A Surprise Trip to the Dentist

Oct 21, 2016

I needed some emergency dental work some months back and called my dentist’s office, only to discover he was on an extended vacation, but that he had a colleague who covered emergency appointments for him. I called the colleague’s office, was given directions, and told to come in right away.
I was led into a room and told the dentist would be with me shortly. I hadn’t recognized the dentist’s name before, but in the room I saw her diploma on the wall, with what I assumed must have been her maiden name, “Sue Williams.” I laughed to myself as I remembered a sweet, lovely girl in one of my high school classes with the very same name—a girl, frankly, I was quite fond of. She was bright, beautiful, funny, and very sweet-natured and kind to everyone. Everybody loved her, including me. Only I was much too shy to say so much as hello to her back in high school.
Such a common name, what were the odds it could be the same person? Still, I couldn’t help but wonder, what if it was the same girl I went to school with? What if it was that very same girl I was secretly so very fond of so many years ago?
Any such thoughts vanished the moment she came in the room. The quite-elderly, gray-haired woman with the deeply lined face was obviously much too old to have been my classmate. Still, she was a very sweet, smart, pleasant woman with a charming personality. I very much enjoyed getting to know her and, most importantly, she was obviously an exceptionally skilled dentist. Everything went perfectly.
We were making small talk as she finished up and she mentioned growing up in the area, so I asked her what high school she attended. “Crawford High,” she answered.
“Crawford?” I said.
“Yes, Crawford High. I still consider myself a Crawford Colt!”—she said with pride as she mentioned the name of our school’s sports teams.

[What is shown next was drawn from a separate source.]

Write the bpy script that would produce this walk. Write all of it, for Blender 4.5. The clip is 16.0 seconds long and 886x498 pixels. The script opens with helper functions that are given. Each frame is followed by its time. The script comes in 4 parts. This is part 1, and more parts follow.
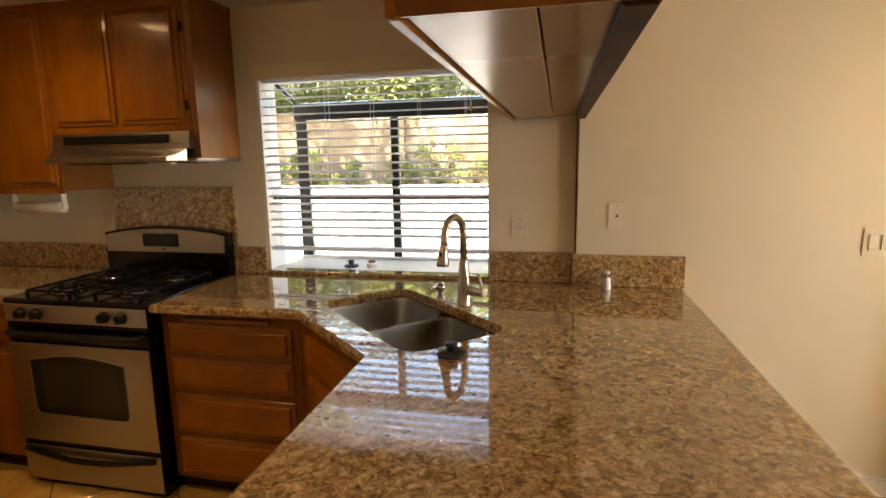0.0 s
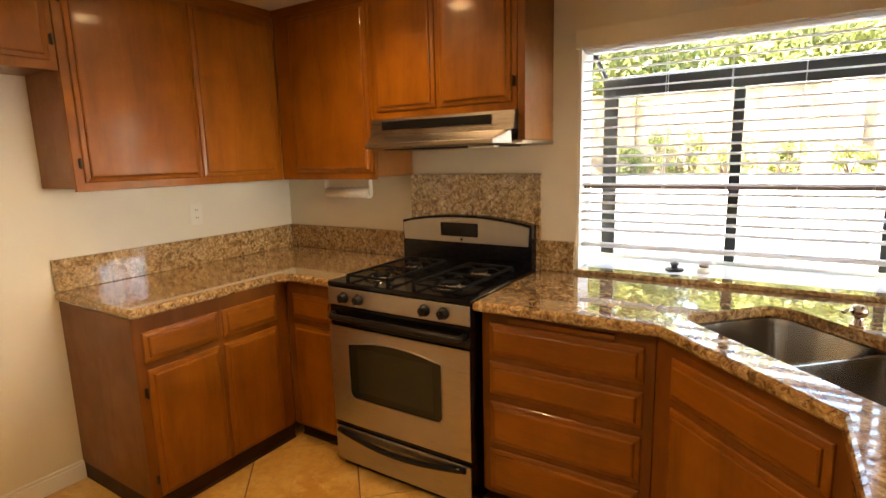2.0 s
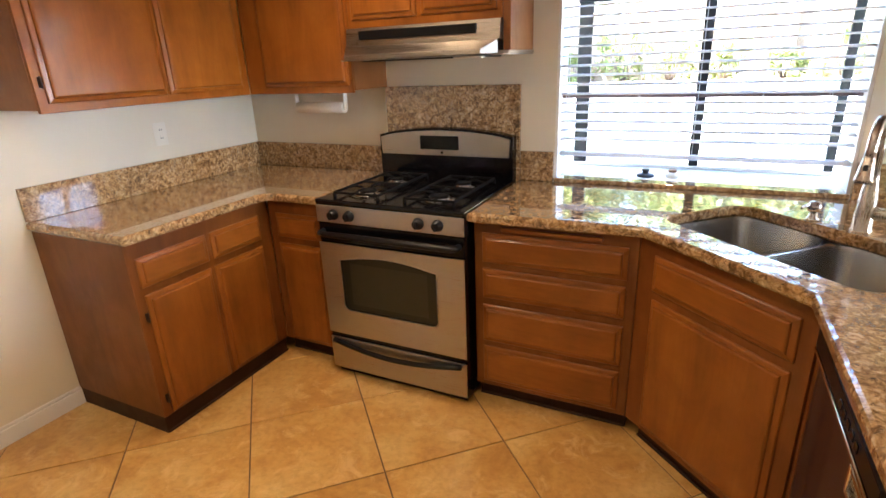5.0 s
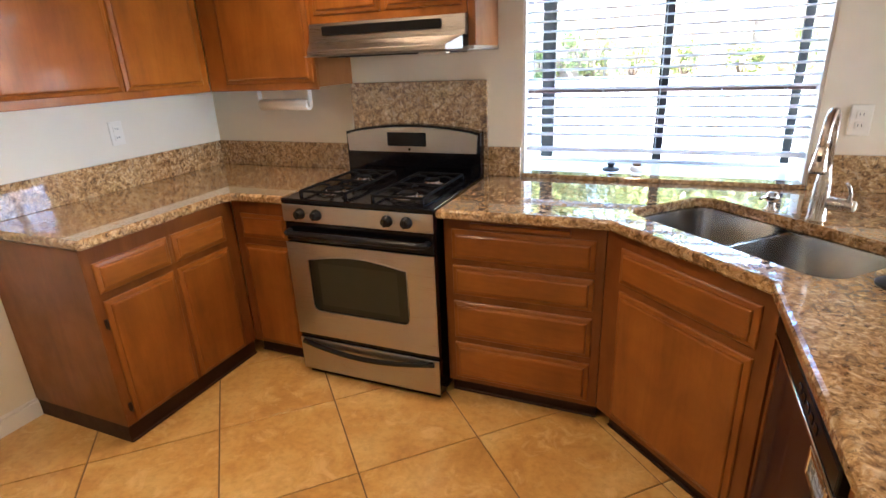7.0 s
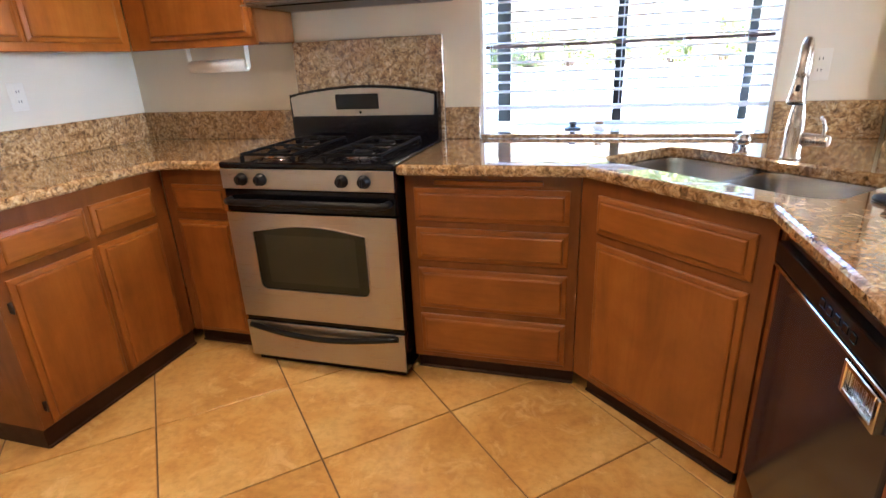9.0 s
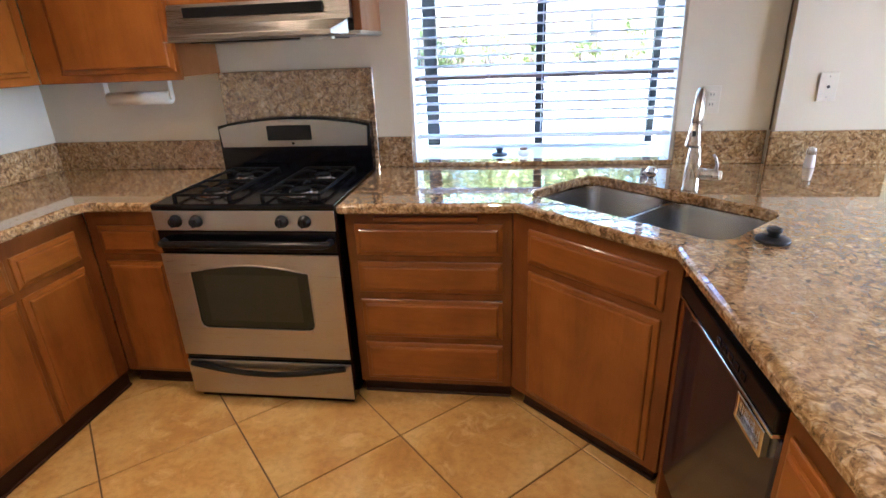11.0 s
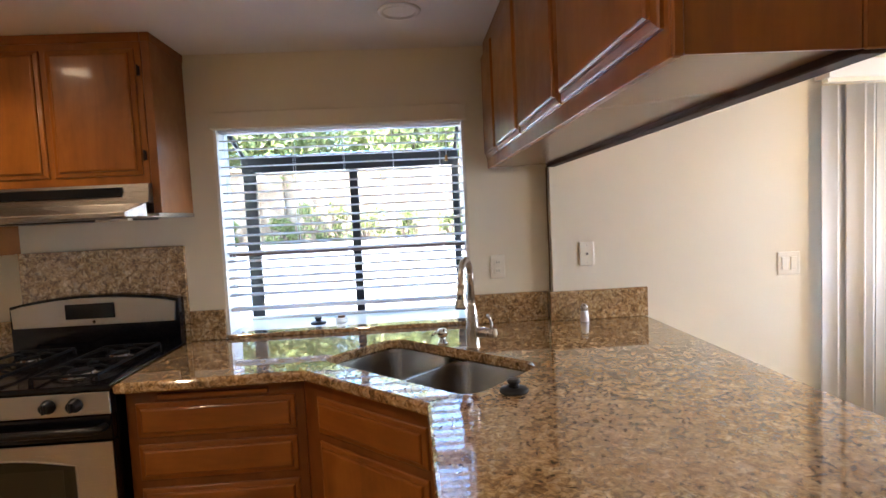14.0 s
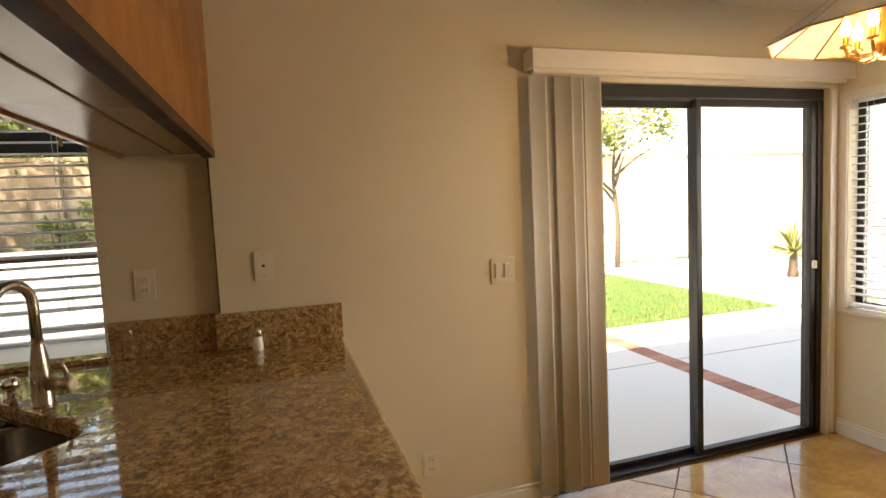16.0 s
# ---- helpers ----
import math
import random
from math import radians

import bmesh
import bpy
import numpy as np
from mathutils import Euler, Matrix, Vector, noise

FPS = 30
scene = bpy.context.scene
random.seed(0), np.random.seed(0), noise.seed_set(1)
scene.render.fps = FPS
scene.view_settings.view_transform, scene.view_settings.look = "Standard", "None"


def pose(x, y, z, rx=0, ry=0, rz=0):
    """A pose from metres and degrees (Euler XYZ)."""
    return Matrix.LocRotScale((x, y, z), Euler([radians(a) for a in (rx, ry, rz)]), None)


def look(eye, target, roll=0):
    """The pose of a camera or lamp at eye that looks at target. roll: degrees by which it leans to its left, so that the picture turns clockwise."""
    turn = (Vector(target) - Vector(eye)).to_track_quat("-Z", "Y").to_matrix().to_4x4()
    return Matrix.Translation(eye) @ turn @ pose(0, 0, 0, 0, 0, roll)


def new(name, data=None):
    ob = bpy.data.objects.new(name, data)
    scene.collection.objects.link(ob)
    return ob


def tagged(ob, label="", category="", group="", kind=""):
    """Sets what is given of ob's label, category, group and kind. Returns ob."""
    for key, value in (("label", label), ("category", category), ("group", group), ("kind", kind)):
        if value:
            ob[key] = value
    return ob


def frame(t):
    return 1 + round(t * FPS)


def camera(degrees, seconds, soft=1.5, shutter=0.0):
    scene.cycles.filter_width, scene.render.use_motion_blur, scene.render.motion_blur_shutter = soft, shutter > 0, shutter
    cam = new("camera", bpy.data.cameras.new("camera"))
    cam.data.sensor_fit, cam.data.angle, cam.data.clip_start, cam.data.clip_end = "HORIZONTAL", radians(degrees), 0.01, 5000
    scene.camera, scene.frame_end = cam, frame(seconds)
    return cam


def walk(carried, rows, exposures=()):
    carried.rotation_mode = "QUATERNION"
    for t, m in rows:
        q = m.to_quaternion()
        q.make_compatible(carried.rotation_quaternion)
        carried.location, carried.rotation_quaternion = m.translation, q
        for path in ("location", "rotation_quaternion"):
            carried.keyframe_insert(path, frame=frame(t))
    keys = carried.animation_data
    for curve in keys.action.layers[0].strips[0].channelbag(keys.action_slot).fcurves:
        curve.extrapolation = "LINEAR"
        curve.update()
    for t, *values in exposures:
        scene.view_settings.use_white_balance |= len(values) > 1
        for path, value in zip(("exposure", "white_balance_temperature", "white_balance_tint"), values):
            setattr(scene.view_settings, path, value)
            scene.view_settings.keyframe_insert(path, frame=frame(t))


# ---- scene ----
cam = camera(80.0, 16.0)
EXPOSURES = [(0, 3.0, 7700, 10), (0.5, 3.35, 7700, 10), (1.5, 3.8, 7700, 10), (2.5, 3.95, 7200, 10), (3, 4.05, 6100, 10), (3.5, 4.1, 6100, 10), (4, 4.12, 6300, 10), (4.5, 4.15, 5700, 10), (7, 4.25, 5200, 10), (9, 4.5, 5000, 10), (11.5, 4.05, 4700, 10), (12.5, 3.85, 4750, 10), (13.5, 3.55, 5250, 10), (14.5, 3.4, 5600, 10), (15, 3.05, 6500, 10), (15.5, 2.64, 7900, 10), (16, 2.12, 8600, 10)]
PATH = [
    (0, (0.761, -0.127, 1.498), (0.337, 1.799, 1.167), -1.0),
    (0.5, (0.542, -0.128, 1.482), (-0.083, 1.742, 1.149), -1.0),
    (1, (0.38, -0.094, 1.454), (-0.396, 1.72, 1.13), -1.1),
    (1.5, (0.165, -0.004, 1.452), (-0.771, 1.732, 1.121), -1.1),
    (2, (0.039, 0.007, 1.466), (-1.025, 1.665, 1.124), -1.5),
    (2.5, (-0.085, -0.093, 1.46), (-1.2, 1.535, 1.135), -1.4),
    (3, (-0.14, -0.169, 1.459), (-1.246, 1.466, 1.136), -1.6),
    (3.5, (-0.147, -0.197, 1.481), (-1.153, 1.497, 1.135), -1.8),
    (4, (-0.124, -0.15, 1.503), (-1.027, 1.531, 0.905), -2.2),
    (4.5, (-0.107, -0.156, 1.498), (-0.972, 1.52, 0.832), -2.3),
    (7, (-0.104, -0.144, 1.49), (-0.847, 1.582, 0.806), -2.5),
    (7.5, (-0.161, -0.103, 1.401), (-0.872, 1.64, 0.723), -2.4),
    (8, (-0.205, -0.071, 1.292), (-0.88, 1.683, 0.609), -2.4),
    (8.5, (-0.235, -0.079, 1.259), (-0.836, 1.703, 0.576), -2.3),
    (9, (-0.231, -0.076, 1.276), (-0.769, 1.727, 0.597), -2.5),
    (9.2, (-0.229, -0.07, 1.27), (-0.75, 1.738, 0.59), -2.7),
    (11.3, (-0.267, -0.152, 1.564), (-0.493, 1.695, 0.83), -2.3),
    (11.5, (-0.243, -0.18, 1.616), (-0.439, 1.668, 0.877), -2.3),
    (12, (-0.149, -0.168, 1.556), (-0.206, 1.71, 0.871), -2.4),
    (12.5, (-0.139, -0.189, 1.582), (-0.063, 1.696, 0.92), -2.5),
    (13, (-0.112, -0.165, 1.574), (0.071, 1.8, 1.253), -2.2),
    (13.5, (0.005, -0.189, 1.509), (0.134, 1.802, 1.364), -2.7),
    (14, (0.169, -0.199, 1.466), (0.279, 1.794, 1.335), -2.8),
    (14.5, (0.427, -0.203, 1.457), (0.53, 1.791, 1.33), -2.9),
    (15, (0.676, -0.178, 1.446), (0.825, 1.812, 1.313), -3.1),
    (15.5, (0.925, -0.032, 1.443), (1.221, 1.941, 1.301), -2.7),
    (16, (1.089, 0.129, 1.441), (1.675, 2.035, 1.28), -2.7),
]
walk(cam, [(t, look(eye, target, roll)) for t, eye, target, roll in PATH], EXPOSURES)

# ---------------------------------------------------------------- world and light
SUN_EL, SUN_AZ = 50.0, 235.0
world = bpy.data.worlds.new("sky")
scene.world = world
world.use_nodes = True
wn = world.node_tree
sky = wn.nodes.new("ShaderNodeTexSky")
sky.sky_type = 'NISHITA'
sky.sun_disc = False
sky.sun_elevation, sky.sun_rotation = radians(SUN_EL), radians(SUN_AZ)
wn.nodes["Background"].inputs["Strength"].default_value = 0.15
wn.links.new(sky.outputs[0], wn.nodes["Background"].inputs["Color"])
sun_to = Vector((math.sin(radians(SUN_AZ)) * math.cos(radians(SUN_EL)), math.cos(radians(SUN_AZ)) * math.cos(radians(SUN_EL)), math.sin(radians(SUN_EL))))
sun = new("sun", bpy.data.lights.new("sun", "SUN"))
sun.data.energy, sun.data.angle, sun.data.color = 5.0, radians(0.5), (1.0, 0.95, 0.88)
sun.matrix_world = look(sun_to * 30, (0, 0, 0))


def lamp(name, kind, place, energy, colour, size=0.1, aim=None, spread=180):
    ob = new(name, bpy.data.lights.new(name, kind))
    ob.data.energy, ob.data.color = energy, colour
    if kind == "AREA":
        ob.data.shape, ob.data.size = "DISK", size
        ob.data.spread = radians(spread)
    else:
        ob.data.shadow_soft_size = size
    ob.matrix_world = look(place, aim or (place[0], place[1] + 1e-4, place[2] - 1))
    return ob


WARM = (1.0, 0.67, 0.36)
CANS = [(-1.465, 1.53), (0.16, 1.93), (-1.45, 0.35), (-0.35, 0.35)]
CAN_POWER, CHANDELIER_POWER = 0.42, 4.0
# daylight of the sky in the opening of the dining window
sky_lamp = lamp("dining_window_daylight", "AREA", (4.36, 1.52, 1.33), 6.0, (0.90, 0.95, 1.0), 1.5, (-2.6, 1.52, 1.2))
sky_lamp.data.shape, sky_lamp.data.size, sky_lamp.data.size_y = "RECTANGLE", 1.5, 1.15

# ---------------------------------------------------------------- materials


def material(name, base, rough=0.5, metal=0.0, coat=0.0, spec=0.5):
    m = bpy.data.materials.new(name)
    m.use_nodes = True
    b = m.node_tree.nodes["Principled BSDF"]
    b.inputs["Base Color"].default_value = (*base, 1)
    b.inputs["Roughness"].default_value = rough
    b.inputs["Metallic"].default_value = metal
    b.inputs["Coat Weight"].default_value = coat
    b.inputs["Coat Roughness"].default_value = 0.12
    b.inputs["Specular IOR Level"].default_value = spec
    return m


def node(m, kind, **values):
    n = m.node_tree.nodes.new(kind)
    for key, value in values.items():
        n.inputs[key.replace("_", " ")].default_value = value
    return n


def link(m, a, b):
    m.node_tree.links.new(a, b)


def bsdf(m):
    return m.node_tree.nodes["Principled BSDF"]


def ramp(m, fac, stops):
    r = m.node_tree.nodes.new("ShaderNodeValToRGB")
    e = r.color_ramp.elements
    while len(e) < len(stops):
        e.new(0.5)
    for el, (p, c) in zip(e, stops):
        el.position, el.color = p, (*c, 1)
    link(m, fac, r.inputs[0])
    return r.outputs[0]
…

Still unable to imagine such an old woman could possibly have been my classmate, curiosity got the best of me and I asked her, “What year did you graduate?” She told me, and sure enough, it was the very same year as me. “Why do you ask?”
“Sue!” I exclaimed, “you were IN MY CLASS!”
She lifted her eyeglasses, leaned in, examined my face closely, and asked…
“What class did you teach?”
I’m not sure there’s a whole lot to add to that story other than to say, yes, time does have a way of getting away from us. In fact, is it just me, or does anyone else find themselves thinking something happened 2 or 3 years ago, only to find out, no, it was 10 or 15 years or more ago?
The days do have a way of turning into weeks, months, years and even decades. It’s funny, when you’re younger, older people are always warning you about how fast time goes by, and when you’re younger, you’re like, “oh it does not—you stop teasing.” And then you get older and you’re like, “wow, how’d that happen?”
Well, it did, and whatever inequities there are in this world, we are each given the exact same 24 hours in each day and they keep ticking away at the same rate for all of us. No wonder we’re told in scripture, quote, “So teach us to number our days, that we may apply our hearts unto wisdom,” as we read in Psalm 90:12.
And if time slips by faster than perhaps we would like sometimes, how wonderful to know our God is faithful throughout every portion of our lives, as we’re reminded of in Isaiah 46:4, where we read, “And even to your old age I am he; and even to hoar hairs”—that’s old English for “gray hairs”—“will I carry you: I have made, and I will bear; even I will carry, and will deliver you.”
So, God is faithful to His children throughout all their days, and in the end, that’s what matters most.
Meantime, if you went to Crawford High School in San Diego, California, and you ever run into me, please keep it to yourself.